Chris Hayes of MSNBC declared the arrest “as flatly authoritarian as anything we have ever seen in the United States,” making it apparently as bad as the internment of Japanese Americans in World War II, the Trail of Tears, and chattel slavery.

In the video, which was captured by a bystander, the woman is approached by a man in a hoodie and baseball cap who obstructs her path and starts grabbing her wrists. We can’t hear what he’s saying, but she is clearly very frightened and doesn’t know what’s going on. One critique of the arrest is that she had no way of knowing that the plainclothes agents were legitimate authorities.

But, even if the first agent didn’t announce himself (he may well have and we just can’t hear it), a second agent with a badge around his neck quickly approaches. And then a female agent enters who tells Ozturk what is happening and repeatedly reassures her.

As she’s being cuffed and led to the waiting car, an agent can be heard saying, “I understand it’s scary.”

Why were the agents masked, which we aren’t used to seeing? Because DHS agents are being doxxed.

Why was she “snatched” off the sidewalk? Presumably the agents had an administrative warrant that didn’t provide for entry into her apartment.

And would that really be any better? Any arrest involves taking someone away against his or her will, which is always going to be, at the very least, unsettling for the arrestee.

Usually when we talk about a controversial arrest, it involves throwing someone to the ground or using some other force that is excessive or perceived as excessive. In this case, DHS agents might — I emphasize might — have better identified themselves at the very outset, but unquestionably behaved professionally and treated with respect someone who was stunned at what was happening to her.

Immediately, left-wing activists and commentators described her detention in terms that apply to an act of criminality, or the work of a dictatorial state that grabs people off the streets, puts hoods over their heads, and sends them to torture chambers.

Instead, the United States government, which has sovereign control of its borders and allows selected people, as a privilege, to come here on visas for a specific purpose, revoked her visa.

Ozturk isn’t “disappeared.” It’s true that she was walking to a meal at one moment, and then at another moment wasn’t — again, that’s inherent to any arrest.
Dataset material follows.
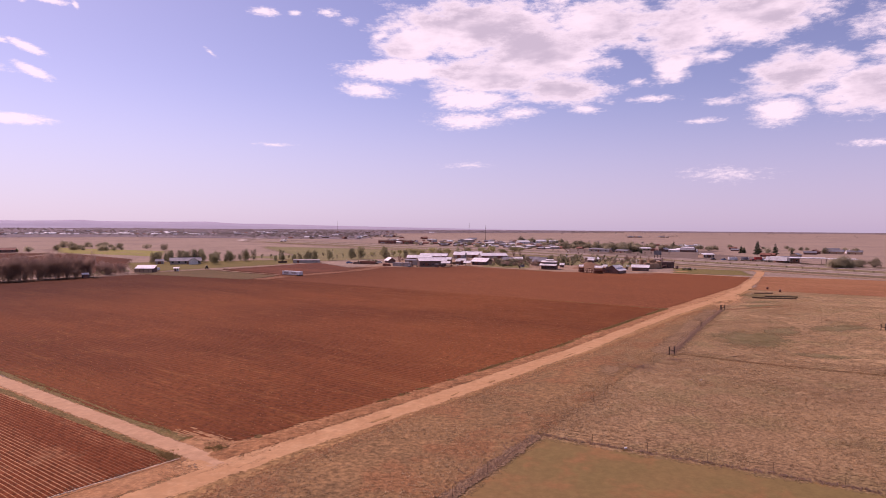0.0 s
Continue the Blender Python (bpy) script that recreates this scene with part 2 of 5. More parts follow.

But after an initial period when her family and attorneys reportedly had trouble finding out where she was, everyone now knows that she is in a facility in Alexandria, La. We can assume she will have ample legal representation in a case that achieved instant notoriety.

It’s also important to acknowledge that, whatever happens, she’s not going to go to Leavenworth. The question is whether she’s staying here, or going home. As someone who believes this is the greatest country in the world, I can understand that being in the United States is preferable to being anywhere else, but there are much worse fates than to go home to live your life however you please (and agitate against Israel however you please).

That said, if Ozturk’s only offense was, as has been suggested in news accounts, co-authoring an anti-Israel op-ed, this case might be tougher for the administration than the Mahmoud Khalil case.

Since she hasn’t been abducted or disappeared, though, the process will work itself out under our laws.

The lurid terms applied to the case are another indication that the Left, at bottom, doesn’t accept that borders are legitimate and our nation gets to decide who comes here and who doesn’t in keeping with our national interests.